Liquidity and Leverage: A Buffer Against Uncertainty
Franklin BSP’s liquidity remains robust at $912.8 million, including $215 million in cash, providing a cushion to navigate market volatility. Its debt composition—81% in CLOs with an average cost of 6.9%—reflects disciplined capital management, while its net debt-to-equity ratio of 2.35x and recourse leverage of 0.33x highlight a conservative balance sheet.
The remaining $31.1 million under its $65 million share repurchase program also signals confidence in its stock’s valuation.
Risks on the Radar
Despite these positives, risks persist. The $270.8 million in foreclosure REO positions and six loans on the watchlist (including five office properties) underscore lingering credit exposures. Management’s allowance for credit losses provided a $1.9 million net benefit, but prior-period charges on office loans continue to weigh on distributable earnings.
The 72.9% of loans rated 2 (stable performance) on its balance sheet offers reassurance, but office assets—now just 2.9% of the portfolio—remain a vulnerability amid ongoing sector headwinds.

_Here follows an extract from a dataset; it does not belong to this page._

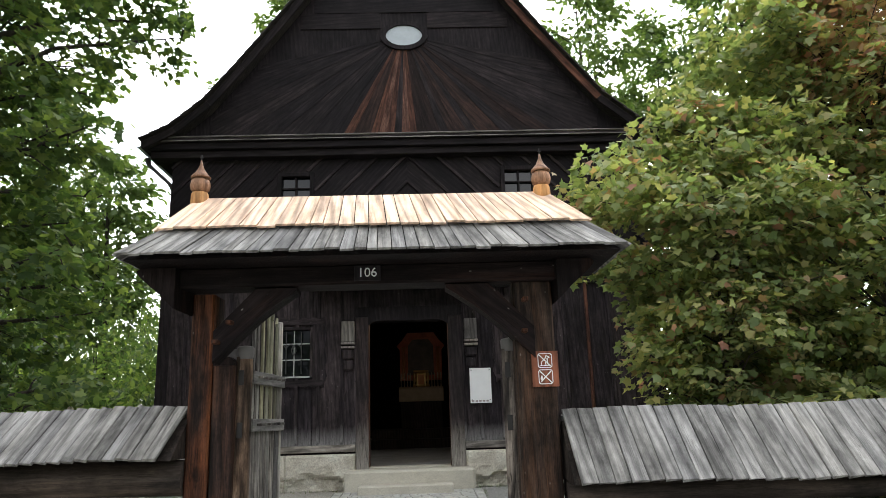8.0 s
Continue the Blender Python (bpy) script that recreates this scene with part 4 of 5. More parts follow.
# curved soffit ends under the eave
for sgn, xe in ((-1, -1.198), (1, 1.207)):
    pts = [(xe, 1.77), (xe + sgn * 0.03, 1.80), (xe + sgn * 0.09, 1.86), (xe + sgn * 0.16, 1.92), (xe + sgn * 0.22, 1.975), (xe + sgn * 0.245, 2.01), (xe + sgn * 0.22, 2.03), (xe, 2.032)]
    slab_part("shaped_bracket", pts if sgn > 0 else pts[::-1], GY - 0.2, GY + 0.2, BRACE, gate)

# gate roof: two courses of shingles, hipped, flared
R_RIDGE, R_MID, R_EAVE = (-1.14, 1.20, 0.02, 2.53), (-1.27, 1.39, 0.24, 2.262), (-1.45, 1.585, 0.46, 2.058)
bm = bmesh.new()
rows_v = []
for xa, xb, d, zz in (R_EAVE, R_MID, R_RIDGE):
    rows_v.append([bm.verts.new(v) for v in ((xa + 0.02, GY - d + 0.02, zz - 0.025), (xb - 0.02, GY - d + 0.02, zz - 0.025), (xb - 0.02, GY + d - 0.02, zz - 0.025), (xa + 0.02, GY + d - 0.02, zz - 0.025))])
for r0, r1 in zip(rows_v, rows_v[1:]):
    for i in range(4):
        bm.faces.new((r0[i], r0[(i + 1) % 4], r1[(i + 1) % 4], r1[i]))
bm.faces.new(rows_v[-1])
low = [bm.verts.new((x, y, 2.04)) for x, y in ((-1.22, GY - 0.26), (1.24, GY - 0.26), (1.24, GY + 0.26), (-1.22, GY + 0.26))]
for i in range(4):
    bm.faces.new((rows_v[0][i], rows_v[0][(i + 1) % 4], low[(i + 1) % 4], low[i]))
bm.faces.new(low)
part("roof_body", bm, BRACE, gate)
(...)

Strategic Focus: Multifamily and Portfolio Recycling
The acquisition of NewPoint Holdings represents a strategic pivot toward “recycling its legacy portfolio,” as management phrased it. This shift prioritizes multifamily lending in regions like Texas (71% of new originations), where demand remains strong. The company’s ability to capitalize on such opportunities while managing legacy office assets will be critical to future growth.
Conclusion: Positioning for a Stable Future
Franklin BSP Realty Trust’s Q1 results reveal near-term pressures, but its fundamentals suggest a path to long-term resilience. With $913 million in liquidity, a $14.95 book value per share (down just 1.1% from Q4), and a maintained dividend, the company is weathering challenges through disciplined risk management and sector focus.
While distributable earnings may remain volatile due to non-cash adjustments, the 71.3% multifamily exposure and strategic moves like the NewPoint acquisition position it to capitalize on stable demand. Investors should monitor execution on originations and REO resolution, but the current metrics—floating-rate loans, conservative leverage, and dividend sustainability—argue for patience.
In a sector where volatility is the norm, Franklin BSP’s conservative posture and focus on multifamily housing make it a compelling play on stability in an uncertain real estate market.
This analysis underscores the importance of separating short-term noise from long-term strategy. Franklin BSP’s results are a reminder that in real estate, patience and portfolio discipline often reward investors in the end.